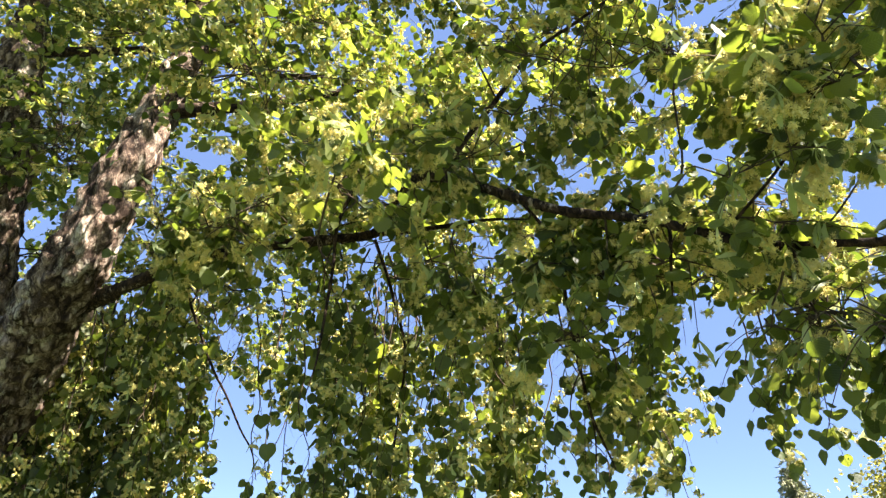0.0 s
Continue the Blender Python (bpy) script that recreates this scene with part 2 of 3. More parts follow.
def leaf_shape(fold, curl, wave, fine=False, skew=0.0):
    """Heart-shaped blade with a pointed tip and a stalk."""
    half = []
    for k, (x, y) in enumerate(HALF):
        half.append((x, y))
        if fine and 0 < k < len(HALF) - 2:
            nx, ny = HALF[k + 1]
            for s in (0.25, 0.5, 0.75):
                bulge = 0.012 if s != 0.5 else 0.0
                half.append((x + (nx - x) * s + (bulge + 0.02 * math.sin(s * math.pi)) * (1 if nx > 0.05 else 0.3), y + (ny - y) * s + bulge))
    spine = [(0.0, 0.08), (0.0, 0.28), (0.0, 0.52), (0.0, 0.76), (0.0, 1.0)]
    verts, tris, uv = [], [], []

    def put(x, y):
        z = fold * abs(x) - curl * y * y + wave * math.sin(9 * y + 5 * x) * abs(x)
        verts.append((x + skew * y * y, y, z))
        uv.append((x, y))
        return len(verts) - 1

    mid = [put(*q) for q in spine]
    for sign in (1, -1):
        rim = [mid[0]] + [put(sign * x, y) for x, y in half[1:-1]] + [mid[-1]]
        m = 0
        for k in range(len(rim) - 1):
            yb = verts[rim[k + 1]][1]
            t = (mid[m], rim[k], rim[k + 1]) if sign > 0 else (mid[m], rim[k + 1], rim[k])
            if len(set(t)) == 3:
                tris.append(t)
            while m < len(mid) - 2 and yb > spine[m + 1][1] - 0.04 and k > 0:
                t = (mid[m], rim[k + 1], mid[m + 1]) if sign > 0 else (mid[m], mid[m + 1], rim[k + 1])
                if len(set(t)) == 3:
                    tris.append(t)
                m += 1
    b = len(verts)
    for x, y, z in ((-0.012, 0.08, 0.0), (0.012, 0.08, 0.0), (0.012, -0.5, 0.16), (-0.012, -0.5, 0.16)):
        verts.append((x, y, z))
        uv.append((0.0, 0.5))
    tris += [(b, b + 1, b + 2), (b, b + 2, b + 3)]
    return np.array(verts), np.array(tris), np.array(uv)


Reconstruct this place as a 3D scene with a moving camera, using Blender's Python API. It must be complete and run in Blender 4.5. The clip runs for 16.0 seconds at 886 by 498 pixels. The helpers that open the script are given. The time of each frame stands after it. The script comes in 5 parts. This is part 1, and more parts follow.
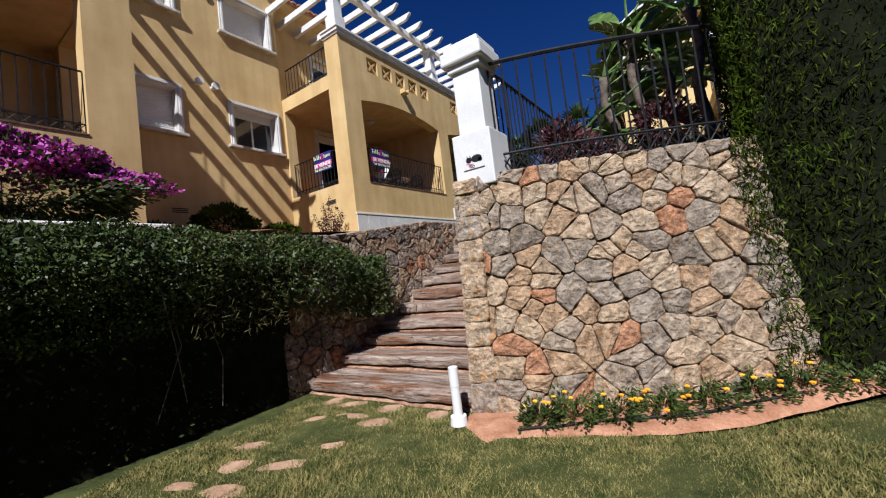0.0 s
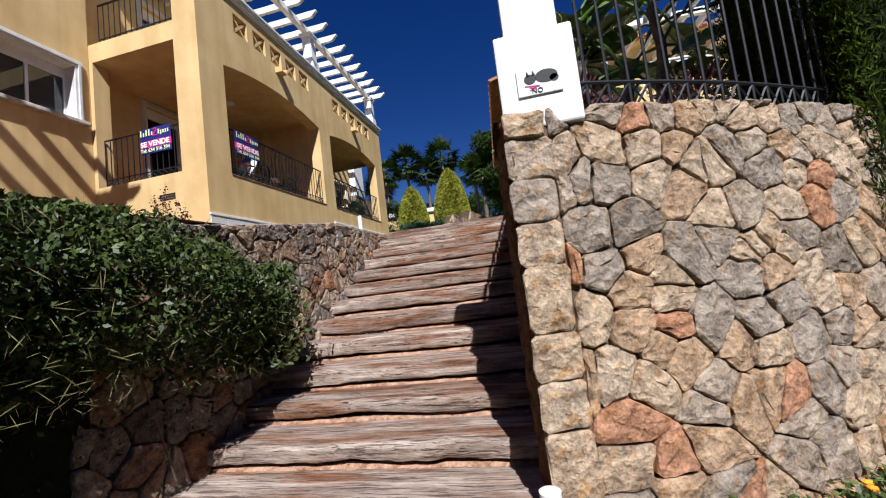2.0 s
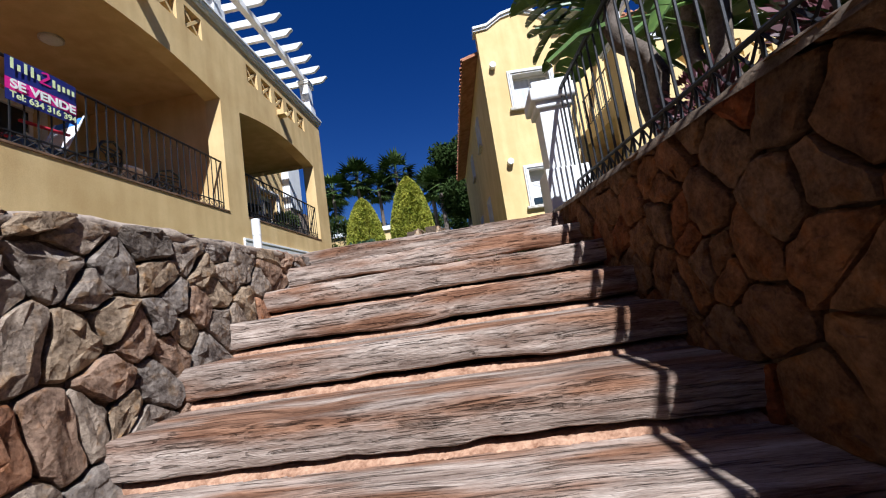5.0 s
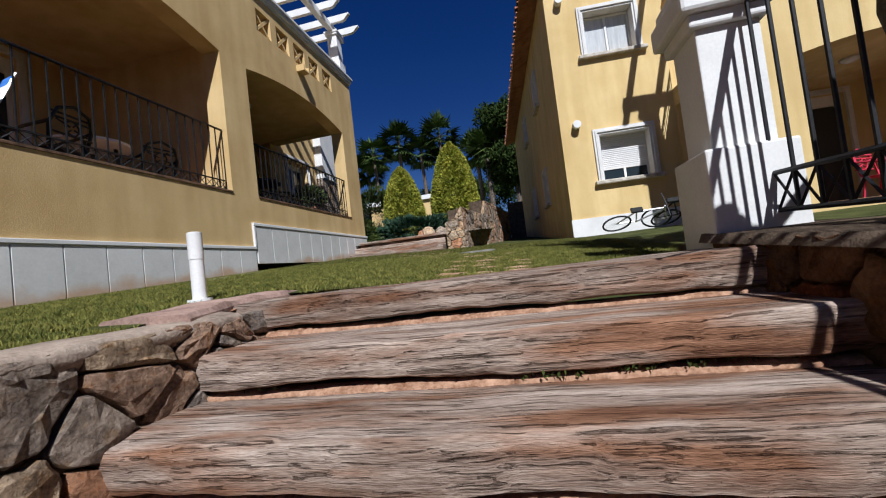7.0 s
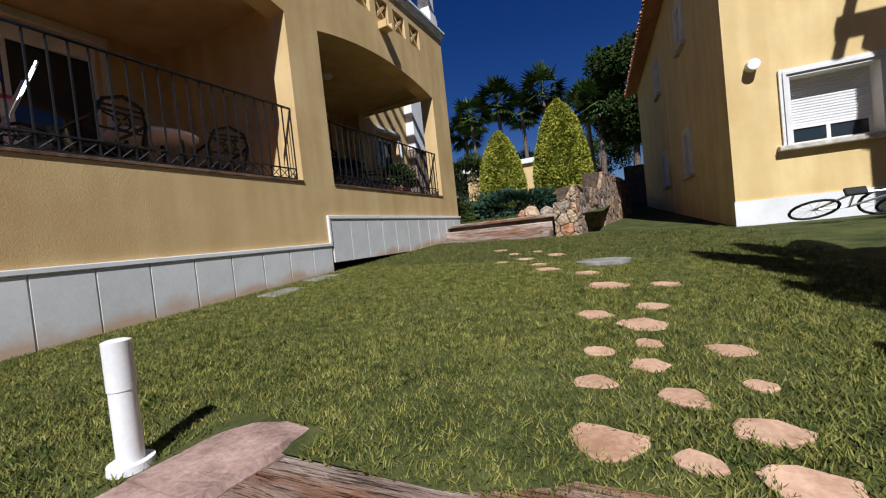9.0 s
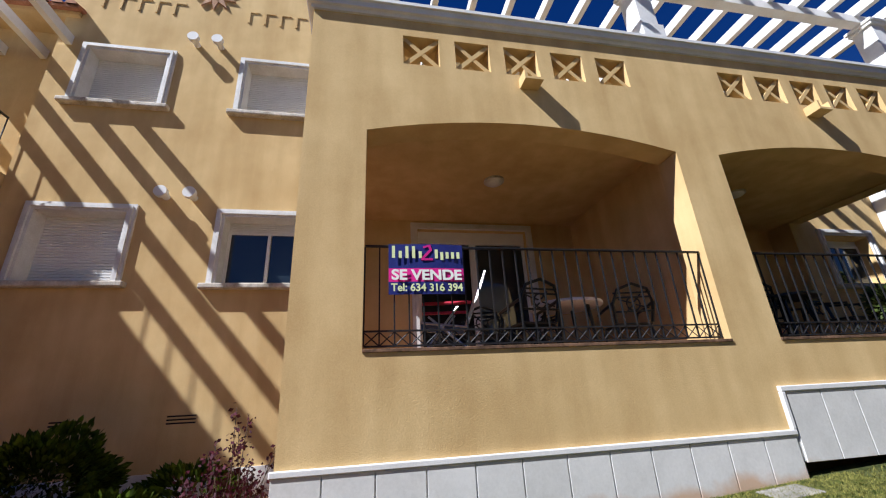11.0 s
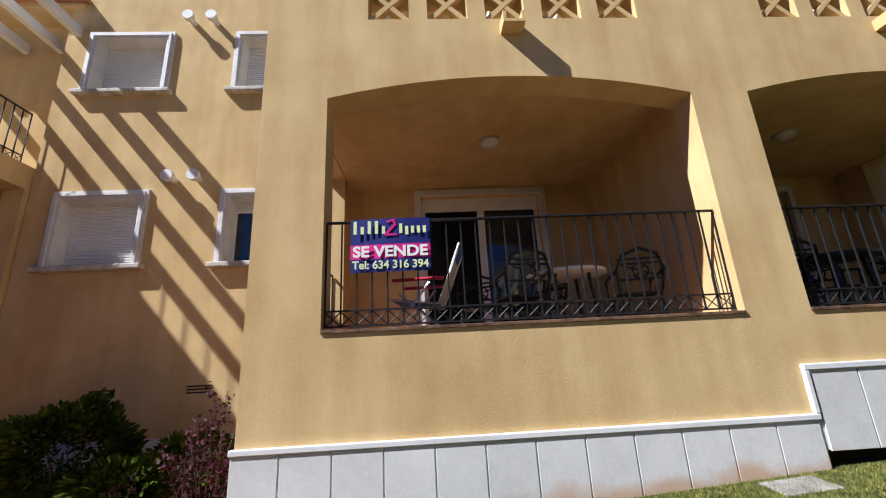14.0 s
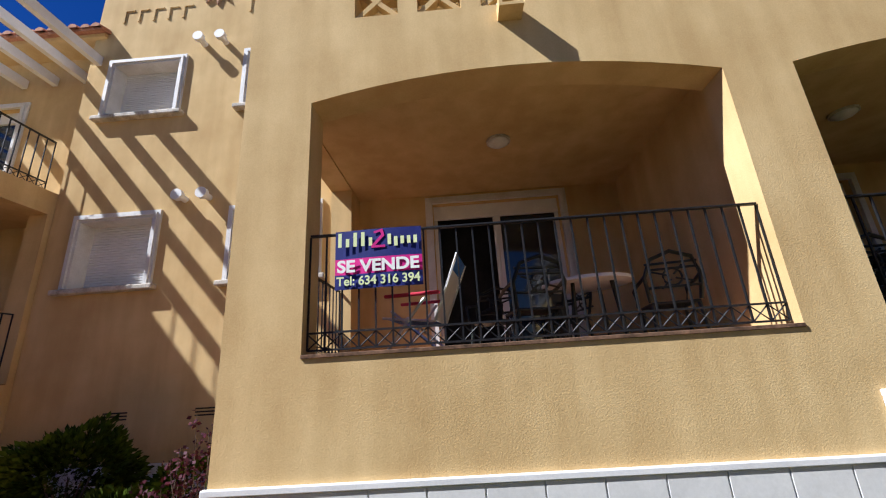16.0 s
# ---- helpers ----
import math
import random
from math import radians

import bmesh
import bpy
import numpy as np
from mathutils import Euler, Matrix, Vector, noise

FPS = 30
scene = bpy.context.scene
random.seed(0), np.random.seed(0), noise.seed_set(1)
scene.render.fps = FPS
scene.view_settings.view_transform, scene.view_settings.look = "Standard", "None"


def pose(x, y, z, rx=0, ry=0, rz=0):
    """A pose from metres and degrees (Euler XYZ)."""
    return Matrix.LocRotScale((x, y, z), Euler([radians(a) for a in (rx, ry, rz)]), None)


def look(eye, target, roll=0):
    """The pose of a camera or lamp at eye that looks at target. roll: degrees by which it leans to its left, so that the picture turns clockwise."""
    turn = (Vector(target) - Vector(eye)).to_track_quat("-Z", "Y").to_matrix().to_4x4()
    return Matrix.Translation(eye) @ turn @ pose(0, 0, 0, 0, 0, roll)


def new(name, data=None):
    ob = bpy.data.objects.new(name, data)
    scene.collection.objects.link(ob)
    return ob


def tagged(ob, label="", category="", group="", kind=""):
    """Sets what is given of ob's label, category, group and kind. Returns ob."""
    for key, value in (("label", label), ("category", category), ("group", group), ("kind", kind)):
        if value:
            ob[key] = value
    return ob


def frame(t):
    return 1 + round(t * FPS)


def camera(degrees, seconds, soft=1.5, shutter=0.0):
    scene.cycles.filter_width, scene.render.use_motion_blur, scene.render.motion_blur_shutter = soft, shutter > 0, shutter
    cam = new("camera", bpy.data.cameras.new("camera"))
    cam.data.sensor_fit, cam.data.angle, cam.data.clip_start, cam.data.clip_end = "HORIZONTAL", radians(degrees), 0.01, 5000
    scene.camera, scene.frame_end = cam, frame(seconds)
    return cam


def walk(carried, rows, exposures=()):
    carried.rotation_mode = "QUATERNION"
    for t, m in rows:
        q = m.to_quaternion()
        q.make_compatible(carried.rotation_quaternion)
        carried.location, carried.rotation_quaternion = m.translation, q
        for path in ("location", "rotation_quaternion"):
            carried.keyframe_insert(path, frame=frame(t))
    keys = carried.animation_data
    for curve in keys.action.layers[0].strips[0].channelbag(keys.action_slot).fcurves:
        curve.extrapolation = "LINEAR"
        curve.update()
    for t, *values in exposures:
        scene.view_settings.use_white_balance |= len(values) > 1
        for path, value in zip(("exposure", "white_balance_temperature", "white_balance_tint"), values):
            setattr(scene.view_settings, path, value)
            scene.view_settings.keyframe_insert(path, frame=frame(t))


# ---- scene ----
cam = camera(96.4, 16.0, soft=1.15)
PATH = [
    (0, (0.549, -0.293, 1.312), (-0.557, 1.369, 1.422), -7.0),
    (0.5, (0.01, -0.029, 1.315), (-0.93, 1.73, 1.453), -7.2),
    (1, (-0.482, 0.243, 1.311), (-1.177, 2.117, 1.391), -7.6),
    (1.5, (-0.959, 0.567, 1.341), (-1.625, 2.446, 1.513), -7.7),
    (2, (-1.357, 0.931, 1.34), (-1.771, 2.882, 1.498), -7.0),
    (2.5, (-1.645, 1.427, 1.347), (-2.029, 3.374, 1.597), -4.3),
    (3, (-1.924, 1.989, 1.317), (-2.314, 3.929, 1.605), -4.4),
    (3.2, (-1.968, 2.22, 1.325), (-2.227, 4.184, 1.599), -6.3),
    (5.3, (-2.423, 4.854, 1.877), (-2.574, 6.834, 2.11), -8.6),
    (5.5, (-2.434, 5.03, 1.936), (-2.544, 7.009, 2.203), -7.8),
    (6, (-2.491, 5.442, 2.113), (-2.765, 7.386, 2.492), -7.6),
    (6.5, (-2.518, 5.827, 2.275), (-2.799, 7.806, 2.35), -9.4),
    (7, (-2.539, 6.179, 2.431), (-2.943, 8.136, 2.516), -6.9),
    (7.5, (-2.62, 6.551, 2.614), (-3.002, 8.514, 2.619), -7.0),
    (8, (-2.708, 6.915, 2.762), (-3.292, 8.827, 2.795), -4.5),
    (8.5, (-2.837, 7.255, 2.89), (-3.67, 9.073, 2.908), -6.4),
    (9, (-2.925, 7.573, 3.049), (-3.807, 9.368, 2.993), -6.1),
    (9.5, (-3.083, 7.715, 3.287), (-4.74, 8.815, 3.498), -5.6),
    (9.8, (-3.214, 7.864, 3.405), (-5.029, 8.645, 3.716), -7.5),
    (10, (-3.296, 7.937, 3.481), (-5.098, 8.628, 4.007), -5.9),
    (10.2, (-3.375, 7.93, 3.544), (-5.198, 8.485, 4.151), -4.7),
    (12.3, (-3.36, 8.056, 3.67), (-5.209, 8.344, 4.377), -2.9),
    (12.5, (-3.365, 8.102, 3.662), (-5.228, 8.382, 4.334), -4.1),
    (13, (-3.385, 8.354, 3.646), (-5.25, 8.618, 4.318), -6.2),
    (13.5, (-3.386, 8.591, 3.73), (-5.312, 8.825, 4.215), -7.6),
    (14, (-3.484, 8.816, 3.786), (-5.41, 8.923, 4.312), -3.0),
    (14.5, (-3.636, 8.969, 3.802), (-5.571, 8.988, 4.309), -1.3),
    (15, (-3.746, 9.123, 3.85), (-5.649, 9.005, 4.456), 0.8),
    (15.5, (-3.861, 9.205, 3.869), (-5.786, 9.145, 4.408), -3.5),
    (16, (-3.87, 9.198, 3.895), (-5.784, 9.13, 4.472), -3.6),
]
walk(cam, [(t, look(eye, target, roll)) for t, eye, target, roll in PATH], exposures=[(0, 0.47, 5700, 13), (0.5, 0.57, 5700, 13), (2, 0.71, 5650, 13), (3, 0.84, 5450, 12), (5.5, 0.88, 5400, 11), (6.2, 0.50, 5500, 11), (7, 0.31, 5600, 11), (9, 0.42, 5650, 12), (10, 0.76, 5600, 13), (12.5, 1.00, 5600, 13), (16, 1.09, 5550, 13)])

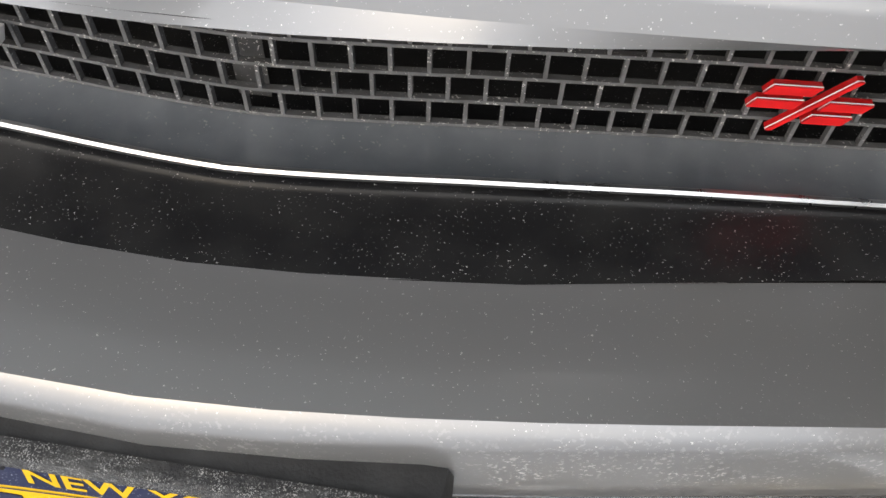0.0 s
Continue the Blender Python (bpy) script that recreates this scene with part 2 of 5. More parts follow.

§ **JOB**
Nothing but the lines from the one with "turn = (Vector(target)" through the one with "scene.view_settings.use_white_balance |= len(values)" should be retyped; include both and keep them exact.

§ **FINAL RESULT**
    turn = (Vector(target) - Vector(eye)).to_track_quat("-Z", "Y").to_matrix().to_4x4()
    return Matrix.Translation(eye) @ turn @ pose(0, 0, 0, 0, 0, roll)


def new(name, data=None):
    ob = bpy.data.objects.new(name, data)
    scene.collection.objects.link(ob)
    return ob


def tagged(ob, label="", category="", group="", kind=""):
    """Sets what is given of ob's label, category, group and kind. Returns ob."""
    for key, value in (("label", label), ("category", category), ("group", group), ("kind", kind)):
        if value:
            ob[key] = value
    return ob


def frame(t):
    return 1 + round(t * FPS)


def camera(degrees, seconds, soft=1.5, shutter=0.0):
    scene.cycles.filter_width, scene.render.use_motion_blur, scene.render.motion_blur_shutter = soft, shutter > 0, shutter
    cam = new("camera", bpy.data.cameras.new("camera"))
    cam.data.sensor_fit, cam.data.angle, cam.data.clip_start, cam.data.clip_end = "HORIZONTAL", radians(degrees), 0.01, 5000
    scene.camera, scene.frame_end = cam, frame(seconds)
    return cam


def walk(carried, rows, exposures=()):
    carried.rotation_mode = "QUATERNION"
    for t, m in rows:
        q = m.to_quaternion()
        q.make_compatible(carried.rotation_quaternion)
        carried.location, carried.rotation_quaternion = m.translation, q
        for path in ("location", "rotation_quaternion"):
            carried.keyframe_insert(path, frame=frame(t))
    keys = carried.animation_data
    for curve in keys.action.layers[0].strips[0].channelbag(keys.action_slot).fcurves:
        curve.extrapolation = "LINEAR"
        curve.update()
    for t, *values in exposures:
        scene.view_settings.use_white_balance |= len(values) > 1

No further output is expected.